_INSTRUCTIONS TO FOLLOW_
From the listing below, extract every line in which the word "Vector" appears.
─── SOURCE DATA ───
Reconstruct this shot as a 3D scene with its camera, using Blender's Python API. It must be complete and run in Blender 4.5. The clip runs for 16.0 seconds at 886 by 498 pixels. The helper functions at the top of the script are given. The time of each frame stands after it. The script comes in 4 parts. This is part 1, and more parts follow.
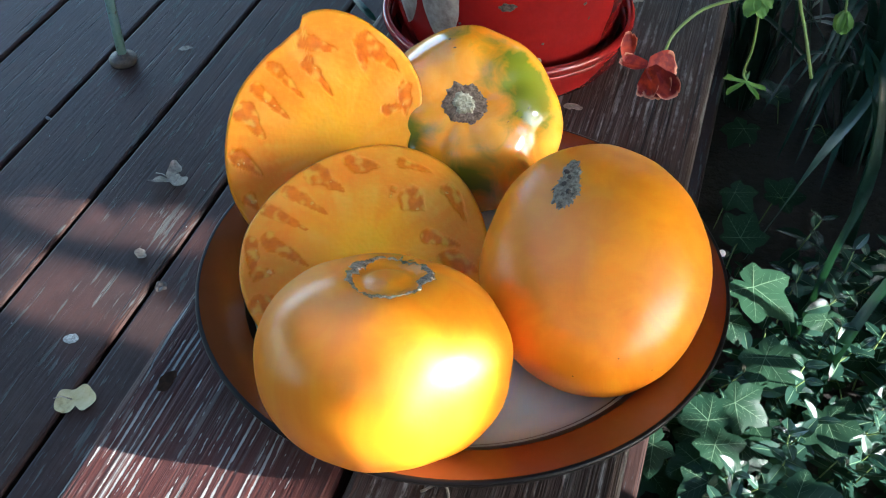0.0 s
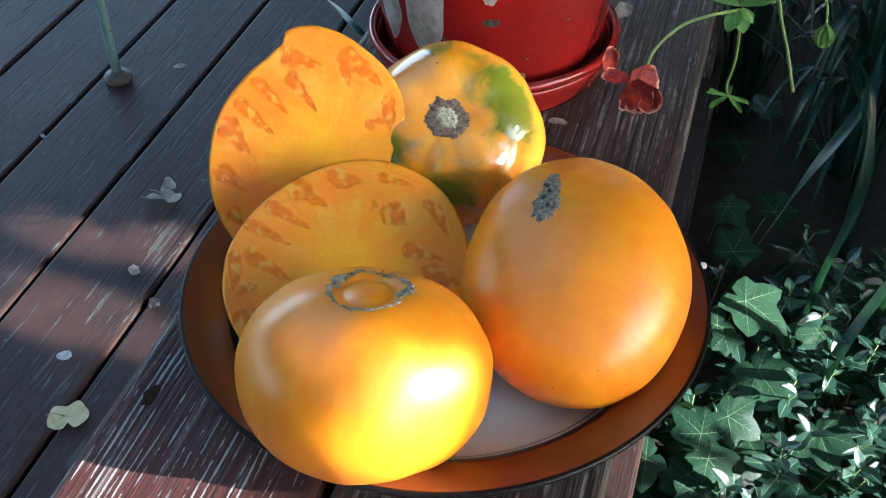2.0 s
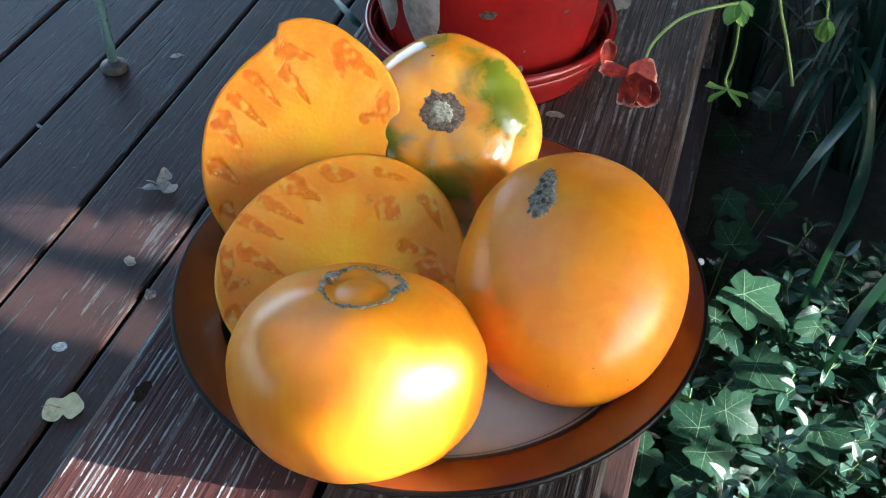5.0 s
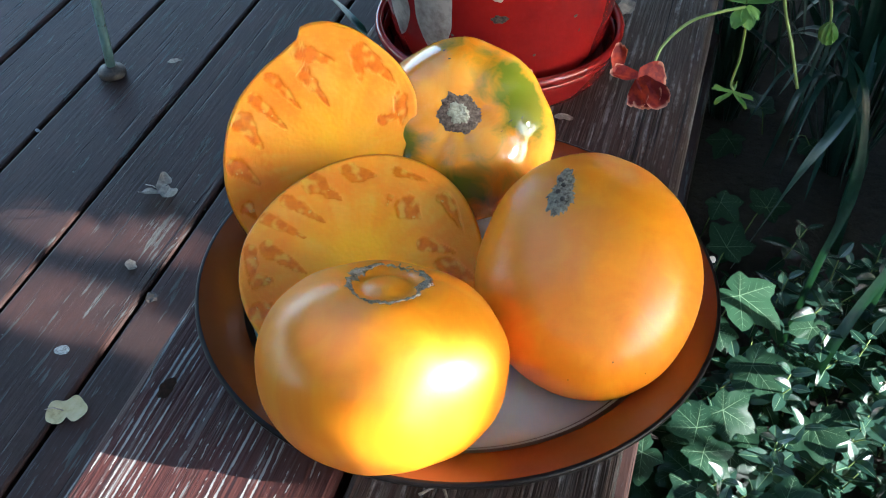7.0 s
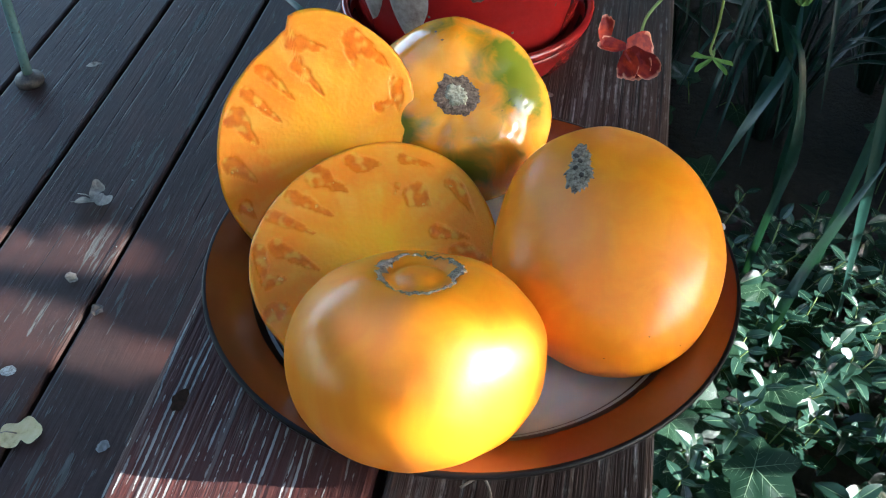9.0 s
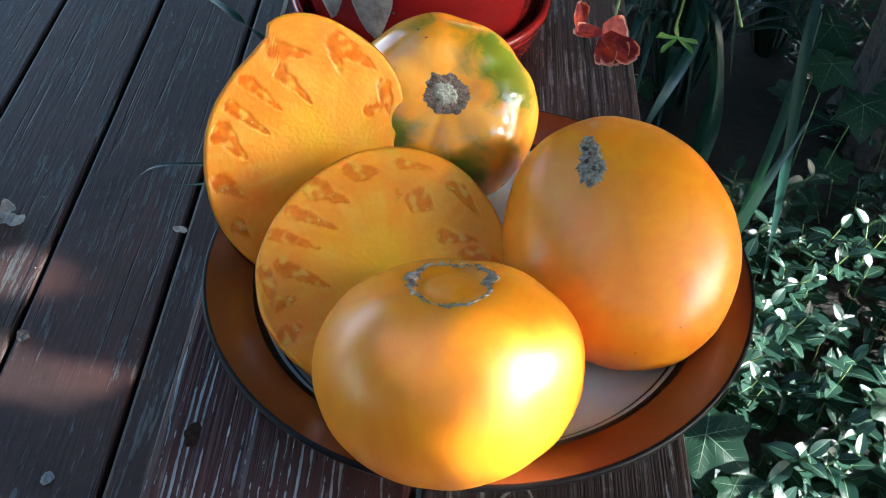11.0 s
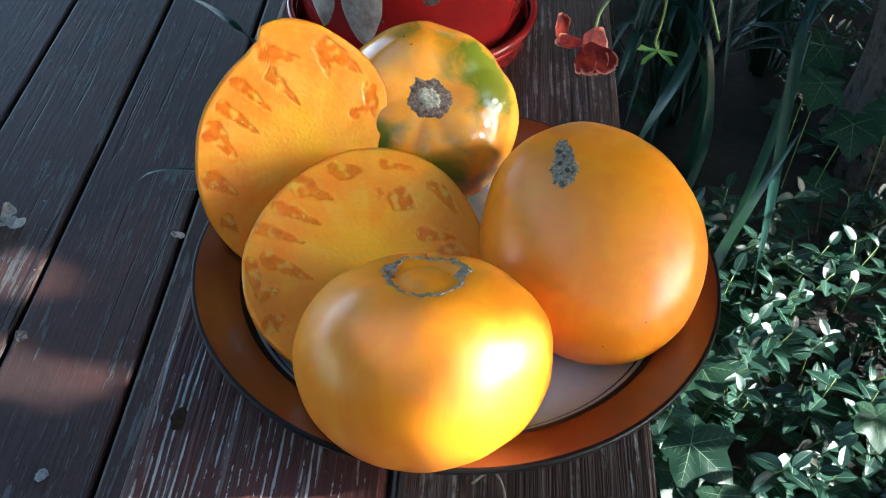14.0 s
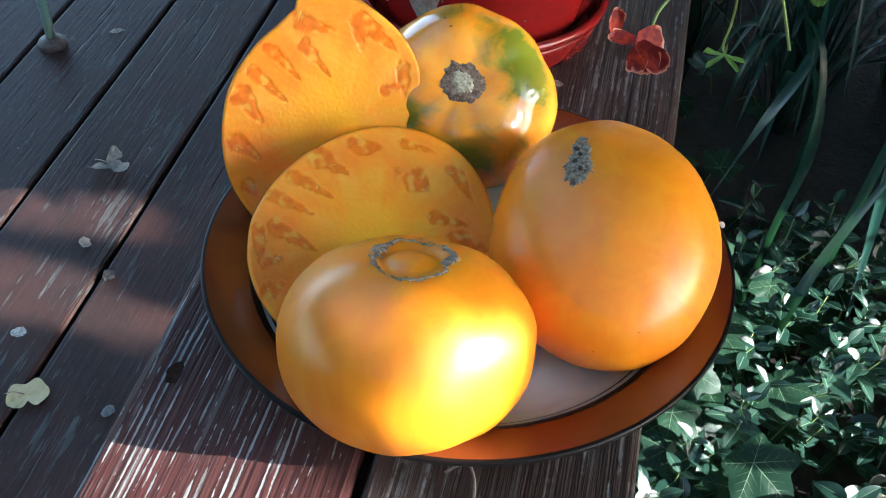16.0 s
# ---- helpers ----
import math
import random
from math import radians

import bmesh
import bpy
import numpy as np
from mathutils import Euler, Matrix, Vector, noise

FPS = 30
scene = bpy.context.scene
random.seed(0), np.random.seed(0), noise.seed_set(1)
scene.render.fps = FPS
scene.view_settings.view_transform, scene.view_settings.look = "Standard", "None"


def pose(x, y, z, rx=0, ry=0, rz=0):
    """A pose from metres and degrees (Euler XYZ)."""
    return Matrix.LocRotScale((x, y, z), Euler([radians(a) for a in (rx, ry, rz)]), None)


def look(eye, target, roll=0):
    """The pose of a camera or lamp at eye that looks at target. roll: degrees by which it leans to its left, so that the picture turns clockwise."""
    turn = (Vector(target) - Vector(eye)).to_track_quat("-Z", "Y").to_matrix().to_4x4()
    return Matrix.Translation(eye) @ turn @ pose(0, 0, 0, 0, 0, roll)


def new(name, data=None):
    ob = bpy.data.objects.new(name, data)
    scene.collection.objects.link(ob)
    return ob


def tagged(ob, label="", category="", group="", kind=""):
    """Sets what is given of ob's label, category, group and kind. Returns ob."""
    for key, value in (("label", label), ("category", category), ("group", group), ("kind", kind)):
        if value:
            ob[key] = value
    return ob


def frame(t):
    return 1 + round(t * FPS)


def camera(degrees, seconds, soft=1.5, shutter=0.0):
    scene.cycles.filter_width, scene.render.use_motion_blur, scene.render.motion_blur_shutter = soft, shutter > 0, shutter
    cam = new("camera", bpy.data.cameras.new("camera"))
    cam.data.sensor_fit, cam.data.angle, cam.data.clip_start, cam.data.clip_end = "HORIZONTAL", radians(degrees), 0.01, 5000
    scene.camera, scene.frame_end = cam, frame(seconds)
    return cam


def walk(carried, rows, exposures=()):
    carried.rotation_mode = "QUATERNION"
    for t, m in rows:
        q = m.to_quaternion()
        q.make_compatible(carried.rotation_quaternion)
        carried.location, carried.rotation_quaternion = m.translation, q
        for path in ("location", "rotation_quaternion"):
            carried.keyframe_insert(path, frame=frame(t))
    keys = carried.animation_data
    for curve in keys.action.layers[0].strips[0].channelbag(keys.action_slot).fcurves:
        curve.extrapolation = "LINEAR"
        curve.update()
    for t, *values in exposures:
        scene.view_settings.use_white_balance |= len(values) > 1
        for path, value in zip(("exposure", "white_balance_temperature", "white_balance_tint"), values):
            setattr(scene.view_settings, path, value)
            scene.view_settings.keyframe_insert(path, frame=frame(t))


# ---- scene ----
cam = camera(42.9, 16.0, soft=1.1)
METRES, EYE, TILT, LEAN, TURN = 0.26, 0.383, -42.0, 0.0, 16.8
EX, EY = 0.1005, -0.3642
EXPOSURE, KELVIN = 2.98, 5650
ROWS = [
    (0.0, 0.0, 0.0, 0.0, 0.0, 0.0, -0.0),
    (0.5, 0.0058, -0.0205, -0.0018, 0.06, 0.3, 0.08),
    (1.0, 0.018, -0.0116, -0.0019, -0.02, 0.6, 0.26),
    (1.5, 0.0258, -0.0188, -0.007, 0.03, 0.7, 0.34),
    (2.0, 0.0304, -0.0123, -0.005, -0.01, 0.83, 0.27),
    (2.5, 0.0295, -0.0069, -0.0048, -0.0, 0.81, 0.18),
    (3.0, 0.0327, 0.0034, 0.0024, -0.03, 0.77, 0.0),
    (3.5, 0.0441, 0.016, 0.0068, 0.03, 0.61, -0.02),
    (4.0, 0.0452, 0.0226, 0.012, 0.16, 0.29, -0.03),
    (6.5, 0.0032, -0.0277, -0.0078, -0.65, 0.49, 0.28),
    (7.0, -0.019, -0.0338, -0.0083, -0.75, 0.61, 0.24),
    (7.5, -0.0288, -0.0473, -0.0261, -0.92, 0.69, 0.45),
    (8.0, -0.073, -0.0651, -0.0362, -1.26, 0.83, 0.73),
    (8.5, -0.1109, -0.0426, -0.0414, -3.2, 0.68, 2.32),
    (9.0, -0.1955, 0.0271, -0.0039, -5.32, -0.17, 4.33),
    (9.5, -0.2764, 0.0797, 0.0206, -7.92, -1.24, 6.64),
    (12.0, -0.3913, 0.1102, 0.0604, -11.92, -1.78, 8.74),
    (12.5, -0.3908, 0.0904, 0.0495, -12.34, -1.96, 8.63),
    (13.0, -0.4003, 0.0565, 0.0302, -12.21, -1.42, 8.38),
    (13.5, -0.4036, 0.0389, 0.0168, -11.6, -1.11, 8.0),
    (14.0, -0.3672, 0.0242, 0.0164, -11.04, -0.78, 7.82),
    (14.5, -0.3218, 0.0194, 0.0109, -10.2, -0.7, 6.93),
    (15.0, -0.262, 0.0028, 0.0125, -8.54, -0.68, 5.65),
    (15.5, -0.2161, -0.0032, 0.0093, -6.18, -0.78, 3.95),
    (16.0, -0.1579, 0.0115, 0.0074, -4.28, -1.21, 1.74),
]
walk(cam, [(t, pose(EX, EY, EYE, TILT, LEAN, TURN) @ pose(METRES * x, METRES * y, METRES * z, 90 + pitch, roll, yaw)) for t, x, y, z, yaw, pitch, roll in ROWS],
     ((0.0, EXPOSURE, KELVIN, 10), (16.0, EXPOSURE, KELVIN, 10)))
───
_FINISHED ANSWER_
from mathutils import Euler, Matrix, Vector, noise
    turn = (Vector(target) - Vector(eye)).to_track_quat("-Z", "Y").to_matrix().to_4x4()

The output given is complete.